Collected data entries:
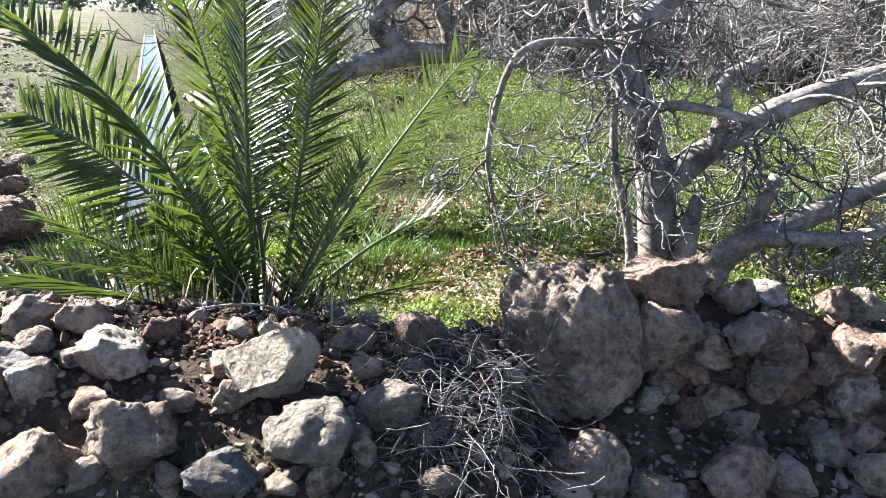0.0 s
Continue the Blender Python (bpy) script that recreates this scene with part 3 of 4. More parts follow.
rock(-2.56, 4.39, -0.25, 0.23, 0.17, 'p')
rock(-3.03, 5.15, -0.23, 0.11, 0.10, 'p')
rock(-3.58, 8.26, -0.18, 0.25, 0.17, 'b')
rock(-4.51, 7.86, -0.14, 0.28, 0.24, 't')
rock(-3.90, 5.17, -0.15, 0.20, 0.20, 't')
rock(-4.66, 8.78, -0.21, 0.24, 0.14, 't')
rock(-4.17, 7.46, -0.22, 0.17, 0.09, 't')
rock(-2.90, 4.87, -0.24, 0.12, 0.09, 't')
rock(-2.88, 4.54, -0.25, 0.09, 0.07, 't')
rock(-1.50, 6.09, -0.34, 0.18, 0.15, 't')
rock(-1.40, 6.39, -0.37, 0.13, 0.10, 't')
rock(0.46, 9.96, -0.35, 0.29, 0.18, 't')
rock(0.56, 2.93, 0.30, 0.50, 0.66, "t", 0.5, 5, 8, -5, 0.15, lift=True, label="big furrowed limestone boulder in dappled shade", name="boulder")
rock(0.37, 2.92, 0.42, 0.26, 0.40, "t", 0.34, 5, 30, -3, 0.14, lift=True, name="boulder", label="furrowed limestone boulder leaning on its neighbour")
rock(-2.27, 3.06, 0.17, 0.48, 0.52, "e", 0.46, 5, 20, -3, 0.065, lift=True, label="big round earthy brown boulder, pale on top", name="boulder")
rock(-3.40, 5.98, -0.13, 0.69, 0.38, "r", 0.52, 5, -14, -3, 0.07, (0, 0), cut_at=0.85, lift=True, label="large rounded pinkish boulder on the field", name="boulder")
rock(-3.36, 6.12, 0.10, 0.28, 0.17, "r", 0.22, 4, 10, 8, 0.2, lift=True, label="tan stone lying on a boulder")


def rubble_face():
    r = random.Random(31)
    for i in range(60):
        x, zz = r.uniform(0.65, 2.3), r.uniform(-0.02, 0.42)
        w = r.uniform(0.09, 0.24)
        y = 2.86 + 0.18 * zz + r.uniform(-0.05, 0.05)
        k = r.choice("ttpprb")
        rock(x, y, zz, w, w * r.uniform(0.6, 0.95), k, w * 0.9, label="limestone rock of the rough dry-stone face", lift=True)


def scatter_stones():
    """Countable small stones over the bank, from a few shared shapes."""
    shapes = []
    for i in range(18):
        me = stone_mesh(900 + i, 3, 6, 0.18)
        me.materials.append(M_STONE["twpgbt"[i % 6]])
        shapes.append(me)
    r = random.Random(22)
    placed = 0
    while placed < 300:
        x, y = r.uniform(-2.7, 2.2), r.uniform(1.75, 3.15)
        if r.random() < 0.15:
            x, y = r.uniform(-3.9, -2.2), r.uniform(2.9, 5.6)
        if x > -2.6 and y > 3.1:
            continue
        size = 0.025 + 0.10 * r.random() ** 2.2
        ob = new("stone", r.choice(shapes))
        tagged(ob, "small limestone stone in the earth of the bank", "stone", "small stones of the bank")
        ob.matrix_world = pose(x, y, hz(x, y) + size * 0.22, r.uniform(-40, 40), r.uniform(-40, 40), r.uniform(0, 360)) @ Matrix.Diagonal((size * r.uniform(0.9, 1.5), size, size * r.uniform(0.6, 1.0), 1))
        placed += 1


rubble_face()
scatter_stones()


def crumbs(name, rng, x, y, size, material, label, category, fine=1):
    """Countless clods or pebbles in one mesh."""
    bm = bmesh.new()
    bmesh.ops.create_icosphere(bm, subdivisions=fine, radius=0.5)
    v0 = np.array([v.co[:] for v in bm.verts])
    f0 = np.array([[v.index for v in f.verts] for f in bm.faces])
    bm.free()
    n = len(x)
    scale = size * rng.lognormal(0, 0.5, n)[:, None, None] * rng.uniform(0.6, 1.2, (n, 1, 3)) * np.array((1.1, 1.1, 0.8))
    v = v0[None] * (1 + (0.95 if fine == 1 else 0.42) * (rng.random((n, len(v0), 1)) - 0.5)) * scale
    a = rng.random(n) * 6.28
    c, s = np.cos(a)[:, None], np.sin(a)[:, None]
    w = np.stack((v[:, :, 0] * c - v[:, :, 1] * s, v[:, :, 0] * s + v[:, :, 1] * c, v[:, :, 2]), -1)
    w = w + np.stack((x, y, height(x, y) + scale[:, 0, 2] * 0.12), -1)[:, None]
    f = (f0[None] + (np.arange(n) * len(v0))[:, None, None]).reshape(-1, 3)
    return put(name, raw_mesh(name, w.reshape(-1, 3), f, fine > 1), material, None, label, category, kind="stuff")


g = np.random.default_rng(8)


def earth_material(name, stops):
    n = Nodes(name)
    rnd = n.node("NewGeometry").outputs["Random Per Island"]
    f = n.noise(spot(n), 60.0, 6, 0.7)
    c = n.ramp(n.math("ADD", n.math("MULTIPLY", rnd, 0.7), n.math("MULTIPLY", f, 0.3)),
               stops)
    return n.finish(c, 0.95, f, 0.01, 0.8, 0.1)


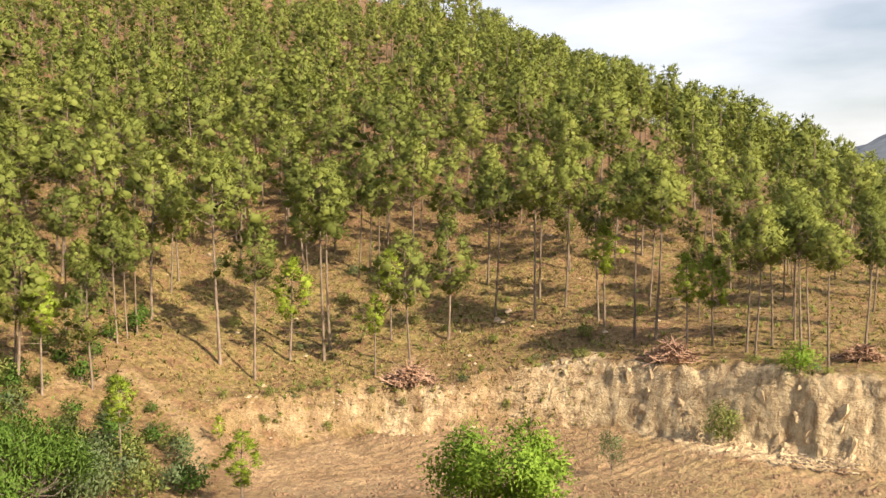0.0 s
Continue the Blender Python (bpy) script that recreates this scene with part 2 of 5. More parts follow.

WHAT THE TASK REQUIRES: Give back, word for word, each line from the one containing "4. More parts follow." down to the one containing "rock(x, y, zz, w, w", including those two lines.

SOLUTION FOR THIS EXERCISE:
Continue the Blender Python (bpy) script that recreates this scene with part 3 of 4. More parts follow.
rock(-2.56, 4.39, -0.25, 0.23, 0.17, 'p')
rock(-3.03, 5.15, -0.23, 0.11, 0.10, 'p')
rock(-3.58, 8.26, -0.18, 0.25, 0.17, 'b')
rock(-4.51, 7.86, -0.14, 0.28, 0.24, 't')
rock(-3.90, 5.17, -0.15, 0.20, 0.20, 't')
rock(-4.66, 8.78, -0.21, 0.24, 0.14, 't')
rock(-4.17, 7.46, -0.22, 0.17, 0.09, 't')
rock(-2.90, 4.87, -0.24, 0.12, 0.09, 't')
rock(-2.88, 4.54, -0.25, 0.09, 0.07, 't')
rock(-1.50, 6.09, -0.34, 0.18, 0.15, 't')
rock(-1.40, 6.39, -0.37, 0.13, 0.10, 't')
rock(0.46, 9.96, -0.35, 0.29, 0.18, 't')
rock(0.56, 2.93, 0.30, 0.50, 0.66, "t", 0.5, 5, 8, -5, 0.15, lift=True, label="big furrowed limestone boulder in dappled shade", name="boulder")
rock(0.37, 2.92, 0.42, 0.26, 0.40, "t", 0.34, 5, 30, -3, 0.14, lift=True, name="boulder", label="furrowed limestone boulder leaning on its neighbour")
rock(-2.27, 3.06, 0.17, 0.48, 0.52, "e", 0.46, 5, 20, -3, 0.065, lift=True, label="big round earthy brown boulder, pale on top", name="boulder")
rock(-3.40, 5.98, -0.13, 0.69, 0.38, "r", 0.52, 5, -14, -3, 0.07, (0, 0), cut_at=0.85, lift=True, label="large rounded pinkish boulder on the field", name="boulder")
rock(-3.36, 6.12, 0.10, 0.28, 0.17, "r", 0.22, 4, 10, 8, 0.2, lift=True, label="tan stone lying on a boulder")


def rubble_face():
    r = random.Random(31)
    for i in range(60):
        x, zz = r.uniform(0.65, 2.3), r.uniform(-0.02, 0.42)
        w = r.uniform(0.09, 0.24)
        y = 2.86 + 0.18 * zz + r.uniform(-0.05, 0.05)
        k = r.choice("ttpprb")
        rock(x, y, zz, w, w * r.uniform(0.6, 0.95), k, w * 0.9, label="limestone rock of the rough dry-stone face", lift=True)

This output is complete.